Mike: "In the 1970s there used to be in the UK a group of 'Radical
Accountants', for whose conferences I remember seeing publicity.
Perhaps Brickel is/was one of them?"
Alan Freeman should have had a seat in those Conferences...
The issue of "labor theory of value" and "accounting practice" sounds
interesting to me. In fact, Brickell's title caught my attention (do you
say this in English?) because I had been reading Duncan's Understanding
Capital, specifically, the chapter on The Reproduction of Capital.
Duncan writes:
"All the circuit of capitals variables for a real capitalist firm... can be
determined from ordinary accounting data. Indeed, it is striking that the
ordinary convention of capitalist accounting reflect the labor theory of
value concepts so faithfully. This circumstance arises because both the
labor theory of value and accounting practice insist on the strict rule of
conservation of value except in production itself...
[Why "except in production itself"?]
"For example, the value of productive capital has to be the sum of all past
capital outlays less the sum of the values all finished products that have
emerged from the production process. The wages paid to workers for work on
partly finished products are allocated by accountants to the value of
inventories of partially finished goods, in order to maintain this strict
relation between stocks and flows of value." Understanding Capital, p. 69.

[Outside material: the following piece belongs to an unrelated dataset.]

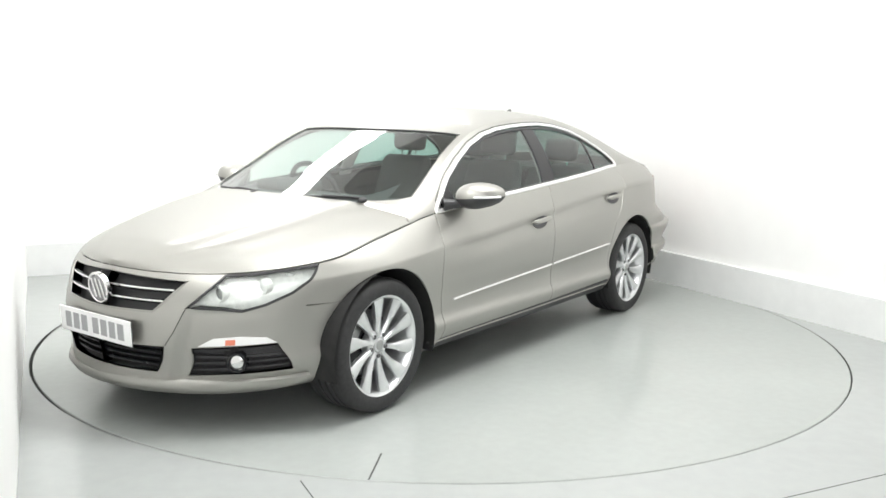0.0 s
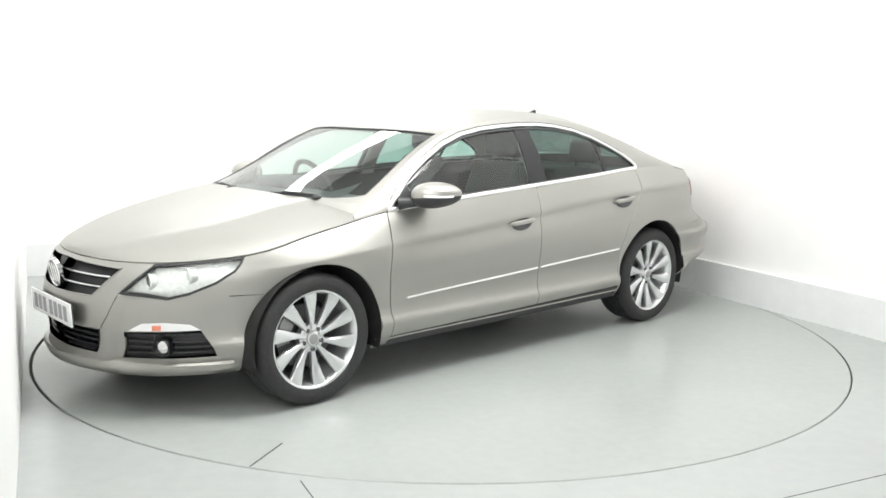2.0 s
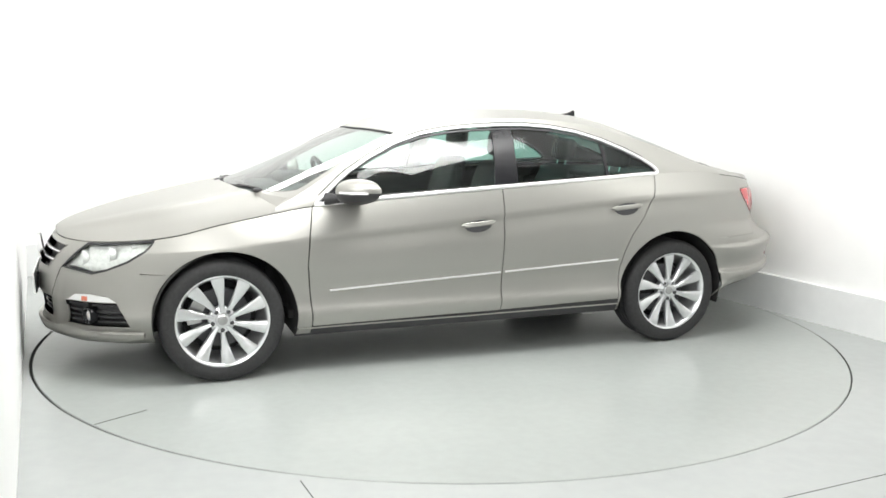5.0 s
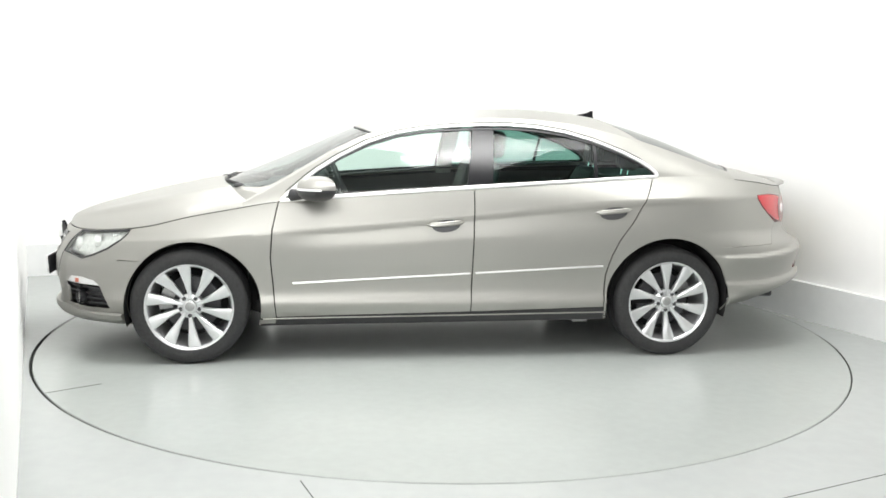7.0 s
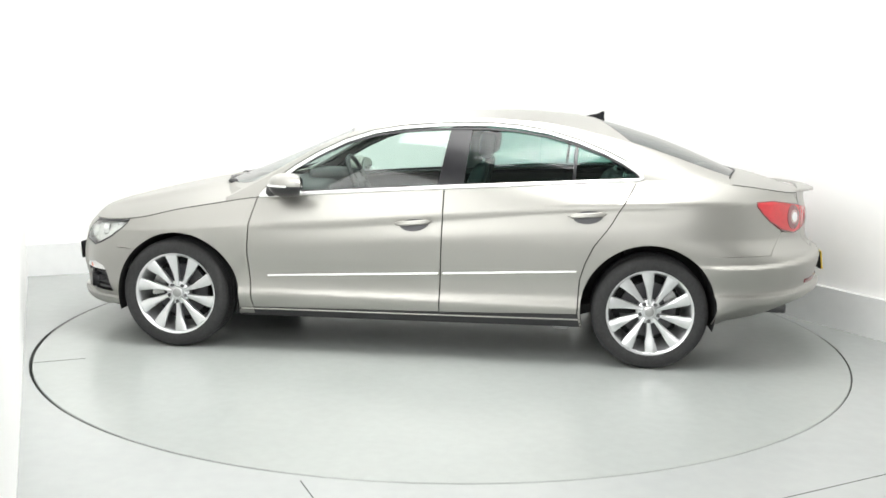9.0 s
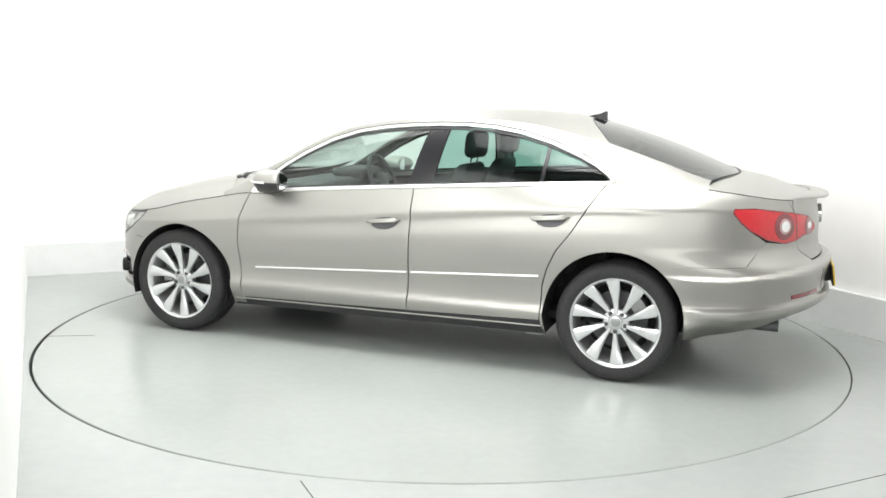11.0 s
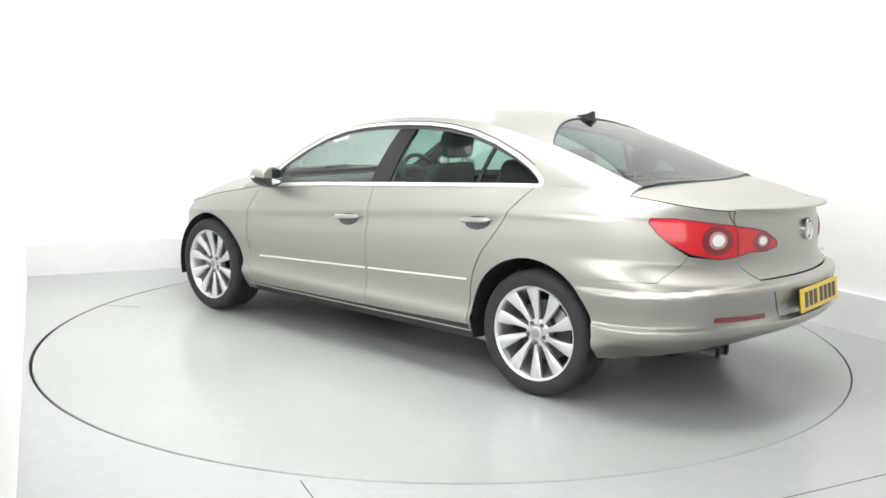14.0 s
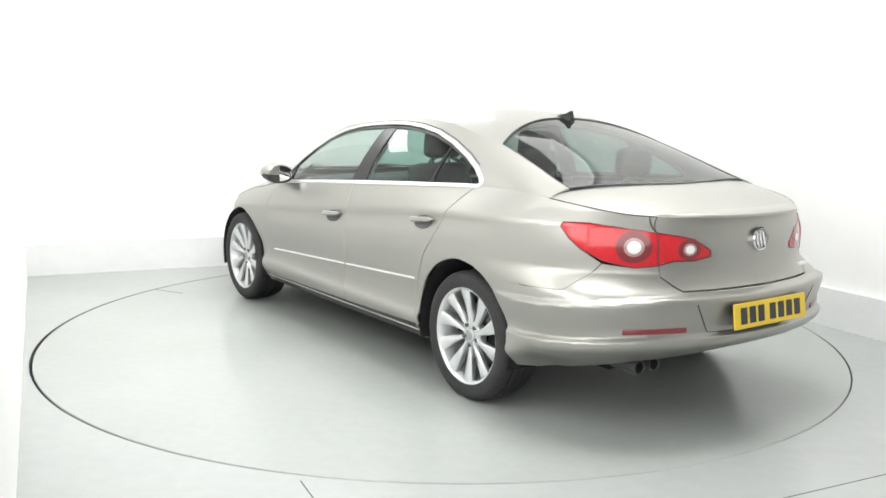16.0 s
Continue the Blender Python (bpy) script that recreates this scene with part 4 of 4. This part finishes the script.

[The "strict relation" Duncan mentions is not clear to me. I think he's
saying that the accounting practice tries to track and "to conserve" any
amount of value, "reallocating" sums of value in accordance with the
different phases of the circuit.]
I think Duncan is quite right about the fact that both Marx and the
accounting practice work with a "conservation principle". Actually, the
accounting practice only reflects the "conservation principle" the
capitalists need daily in order to track the value they are advancing and
"valorising", i.e. to follow the dynamic of value over time, as Andrew has
suggested recently.
Now then, people like Joan Robinson or Schumpeter found that that Marx's
conservation principle is "metaphysical" and should be discarded as a
Aristotelian unfashionable remaining, not fitted to be classified as
"Science". But, what would tell Joan Robinson or Schumpeter to an
accountant about his/her ordinary practice, also based in a "conservation
principle"? Had they suggested also that s/he should abandon the
"metaphysical conservation principle"? What would say a capitalist about this?
Maybe Brickell deals with this but, in any case, we might follow the method
proposed by a character in a Borges's story: They know about a book but
they couldn't find it, so someone proposes to re-write the book! I think
Duncan's passage is an excellent start for it.